Maybe it's the restrictive conventions of fine dining. Do we strip away the pomp and circumstance and get back to the basics — metal chairs, paper napkins, a simply cardstock menu — and let the food carry the day? Or, maybe we should latch onto a slick theme — Prohibition-era Cuba, Rat Pack-era Las Vegas — to evoke a mythical, romantic past. Or maybe we need to just take a single humble food item — fried chicken, tacos, bánh mì — and focus obsessively on mastering it. Or, here's an idea: maybe someone should open a French restaurant!
As our focus has blurred, the national media gaze has drifted. The year 2014 was the first since I started reviewing that no Charlestonian made the Beard Awards' finalist list for Best Chef Southeast. The opening of Brock's Mexican-themed Minero — a restaurant that I think is wonderful — was greeted by the national press with a collective yawn. In fact, I'm not sure that any of the New York scribblers have even noticed it.
Perhaps the whole scene is finished and the center of gravity has shifted permanently to places like Nashville and Louisville where things seem fresher and more vibrant. Maybe Southern food is on the outs altogether, and the listicle compilers will move on to wild rice and walleye, demoting pickled okra to the culinary status of Chilean sea bass.
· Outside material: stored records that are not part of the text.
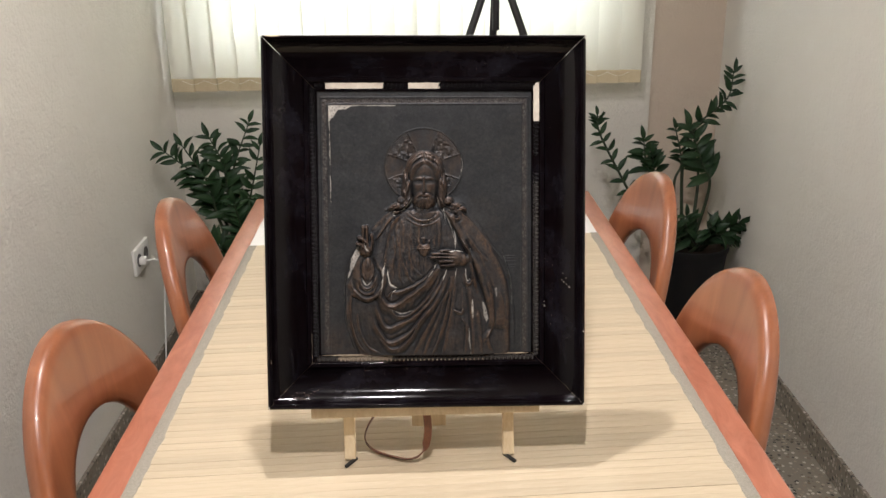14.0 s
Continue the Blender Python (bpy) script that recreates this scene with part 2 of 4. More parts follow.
def box(x0, x1, y0, y1, z0, z1, bevel=0.0, segments=2, bm=None):
    b = bmesh.new()
    bmesh.ops.create_cube(b, size=1)
    for v in b.verts:
        v.co = Vector(((x0 + x1) / 2 + v.co.x * (x1 - x0), (y0 + y1) / 2 + v.co.y * (y1 - y0), (z0 + z1) / 2 + v.co.z * (z1 - z0)))
    if bevel:
        bmesh.ops.bevel(b, geom=b.edges[:], offset=bevel, segments=segments, profile=0.5, affect="EDGES")
    if bm is None:
        return b
    me = bpy.data.meshes.new("tmp")
    b.to_mesh(me)
    b.free()
    bm.from_mesh(me)
    bpy.data.meshes.remove(me)
    return bm


def structure(name, bm, mat, label, category):
    return tagged(new(name, mesh(name, bm, mat)), label, category, kind="structure")


def curve_points(points, n):
    """Catmull-Rom through the points, n steps a span."""
    p = [np.array(q, float) for q in points]
    p = [2 * p[0] - p[1]] + p + [2 * p[-1] - p[-2]]
    out = []
    for i in range(1, len(p) - 2):
        for k in range(n):
            t = k / n
            a, b, c, d = p[i - 1], p[i], p[i + 1], p[i + 2]
            out.append(0.5 * (2 * b + (c - a) * t + (2 * a - 5 * b + 4 * c - d) * t * t + (3 * b - a - 3 * c + d) * t ** 3))
    out.append(p[-2])
    return out


def sweep(bm, rings, close_ends=True):
    """Skin a row of closed rings of points."""
    rows = [[bm.verts.new(Vector(q)) for q in r] for r in rings]
    for a, b in zip(rows, rows[1:]):
        for i in range(len(a)):
            j = (i + 1) % len(a)
            bm.faces.new((a[i], a[j], b[j], b[i]))
    if close_ends:
        bm.faces.new(rows[0])
        bm.faces.new(rows[-1])
    return bm


def tube(bm, pts, radii, sides=8):
    pts = [Vector(q) for q in pts]
    rings, side = [], None
    for i, q in enumerate(pts):
        d = (pts[min(i + 1, len(pts) - 1)] - pts[max(i - 1, 0)]).normalized()
        if side is None:
            side = d.orthogonal().normalized()
        side = (side - d * side.dot(d)).normalized()
        up = d.cross(side)
        r = radii[i] if isinstance(radii, (list, tuple)) else radii
        rings.append([q + r * (math.cos(a) * side + math.sin(a) * up) for a in (2 * math.pi * k / sides for k in range(sides))])
    return sweep(bm, rings)


def lathe(bm, profile, sides=32):
    """Turn (radius, height) pairs round z, closed at both ends."""
    return sweep(bm, [[(r * math.cos(2 * math.pi * k / sides), r * math.sin(2 * math.pi * k / sides), z) for k in range(sides)] for r, z in profile])


# ---------------------------------------------------------------- the room
XL, XR, YB, YF = -0.91, 1.12, 2.27, -7.00
structure("floor", box(XL - 0.2, XR + 0.2, YF - 0.2, YB + 0.4, -0.1, 0), TERRAZZO, "speckled grey terrazzo floor", "floor")
structure("ceiling", box(XL - 0.2, XR + 0.2, YF - 0.2, YB + 0.4, CEIL, CEIL + 0.1), CEILING, "white painted ceiling", "ceiling")


def side_wall(name, base, side, slope):
    """A long wall whose face runs through (base, 1) with a slight turn against the table, and its skirting."""
    at = lambda y: base + slope * (y - 1.0)
    y0, y1 = YF - 0.2, YB + 0.4
    for what, (d0, d1), z1, mat, label, category in (("wall_" + name, (0.0, 0.2), CEIL, WALL, "cream plaster wall with uneven surface", "wall"),
                                                    ("baseboard_" + name, (-0.010, -0.0001), 0.085, TERRAZZO, "terrazzo skirting along the wall", "baseboard")):
        bm = bmesh.new()
        sweep(bm, [[(at(y) + side * d0, y, 0), (at(y) + side * d1, y, 0), (at(y) + side * d1, y, z1), (at(y) + side * d0, y, z1)] for y in (y0, y1)])
        structure(what, bm, mat, label, category)


side_wall("left", XL, -1, 0.010)
side_wall("right", 1.102, 1, 0.030)
structure("wall_front", box(XL - 0.3, XR + 0.2, YF - 0.2, YF, 0, CEIL), WALL, "plain cream plaster wall", "wall")
WX0, WX1, WZ0, WZ1, PX = -0.78, 0.715, 1.00, 2.15, 0.874
bm = box(XL - 0.05, WX0, YB, YB + 0.25, 0, CEIL)
for b in ((WX1, PX, YB, YB + 0.25, 0, CEIL), (WX0, WX1, YB, YB + 0.25, 0, WZ0), (WX0, WX1, YB, YB + 0.25, WZ1, CEIL)):
    box(*b, bm=bm)
structure("wall_back", bm, WALL, "cream plaster wall with a window opening", "wall")
structure("wall_alcove", box(PX, XR + 0.08, YB + 0.02, YB + 0.25, 0, CEIL), WALL_BROWN, "beige brown painted alcove wall", "wall")
structure("baseboard_back", box(XL + 0.012, PX, YB - 0.012, YB, 0, 0.085, bevel=0.002), TERRAZZO, "terrazzo skirting along the wall", "baseboard")

# window: frame, sill and panes in the opening
window = thing("window_1", pose(0, YB + 0.12, 0), "white framed window behind closed blinds", "window", kind="structure")
bm = box(WX0, WX0 + 0.06, -0.03, 0.03, WZ0, WZ1)
for b in ((WX1 - 0.06, WX1, -0.03, 0.03, WZ0, WZ1), (WX0 + 0.06, WX1 - 0.06, -0.03, 0.03, WZ0, WZ0 + 0.06), (WX0 + 0.06, WX1 - 0.06, -0.03, 0.03, WZ1 - 0.06, WZ1),
          (-0.09, -0.01, -0.03, 0.03, WZ0 + 0.06, WZ1 - 0.06)):
    box(*b, bm=bm)
part("window_frame", bm, WHITE_PLASTIC, window)
for x0, x1 in ((WX0 + 0.06, -0.09), (-0.01, WX1 - 0.06)):
    part("pane", box(x0, x1, -0.003, 0.003, WZ0 + 0.06, WZ1 - 0.06), GLASS, window).visible_shadow = False
structure("backdrop", box(-1.7, 1.6, YB + 0.80, YB + 0.82, 0.4, 2.9), OUTSIDE, "bright daylight outside the window", "backdrop")

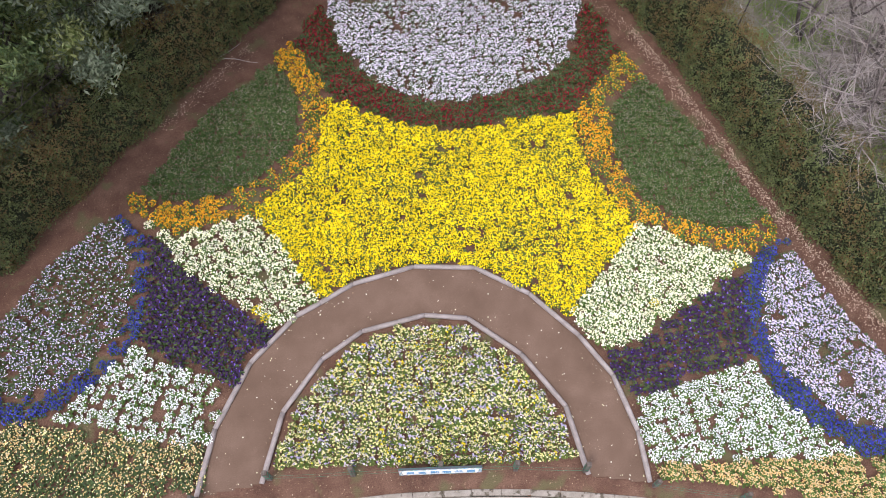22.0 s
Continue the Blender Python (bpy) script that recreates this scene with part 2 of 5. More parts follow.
M_POST = surface("weathered_timber", [(0.05, 0.039, 0.032), (0.105, 0.085, 0.071), (0.18, 0.153, 0.132)], 10, 90, 0.85, 0.8, 60, stretch=(3, 3, 0.35), distance=0.012)
M_CRACK = surface("split_in_timber", [(0.015, 0.012, 0.01), (0.03, 0.025, 0.02)], 20, 80, 1.0, 0)
M_ROPE = surface("green_rope", [(0.018, 0.12, 0.075), (0.03, 0.19, 0.115)], 60, 300, 0.6, 0.6, 300, distance=0.003)
M_BARK = surface("dark_bark", [(0.03, 0.025, 0.021), (0.065, 0.055, 0.047), (0.125, 0.107, 0.092)], 5, 40, 0.95, 1.0, 25, stretch=(1, 1, 0.3), distance=0.04)
M_BARE = surface("grey_bark", [(0.065, 0.052, 0.046), (0.115, 0.096, 0.088), (0.19, 0.165, 0.155)], 5, 40, 0.95, 0.8, 25, stretch=(1, 1, 0.3), distance=0.03)
M_TWIG = leafy("grey_twig", [(0.215, 0.178, 0.16), (0.32, 0.277, 0.255), (0.41, 0.365, 0.342)], 0.9, 0)
# near-black green: the shade deep between hedge leaves, put into the colour
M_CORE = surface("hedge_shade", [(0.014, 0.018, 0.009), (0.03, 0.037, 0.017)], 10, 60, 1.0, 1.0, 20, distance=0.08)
M_HEDGE = leafy("hedge_leaf", [(0.066, 0.092, 0.034), (0.112, 0.134, 0.05), (0.152, 0.172, 0.066), (0.094, 0.102, 0.052)], 0.55, 0.2, 0.18, 0.3)
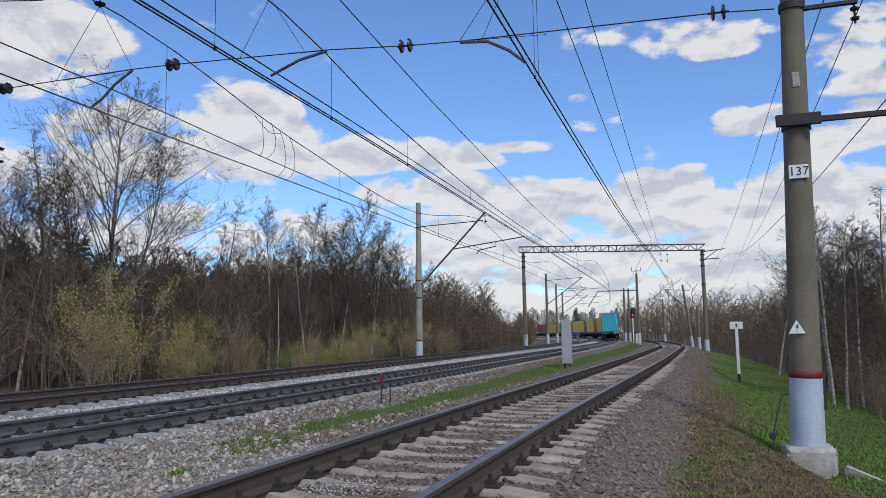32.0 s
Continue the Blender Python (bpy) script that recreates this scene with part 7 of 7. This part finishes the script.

But, honestly, I don't think that's going to happen. There's far too much talent and passion in Charleston for its culinary scene to slide into irrelevance. I'm confident we'll catch a new wave soon that no one can see swelling just yet.
But this time but I won't be the one with the ringside seat — at least not from the faux-anonymity of the reviewer's chair. With Eric Doksa and Allston McCrady, the City Paper is in good hands going forward. (I have photos of both of them that I will sell to interested restaurateurs for a rather reasonable rate.)
I wish them many years of great dining ahead. And hopefully not too many storefront stinkers.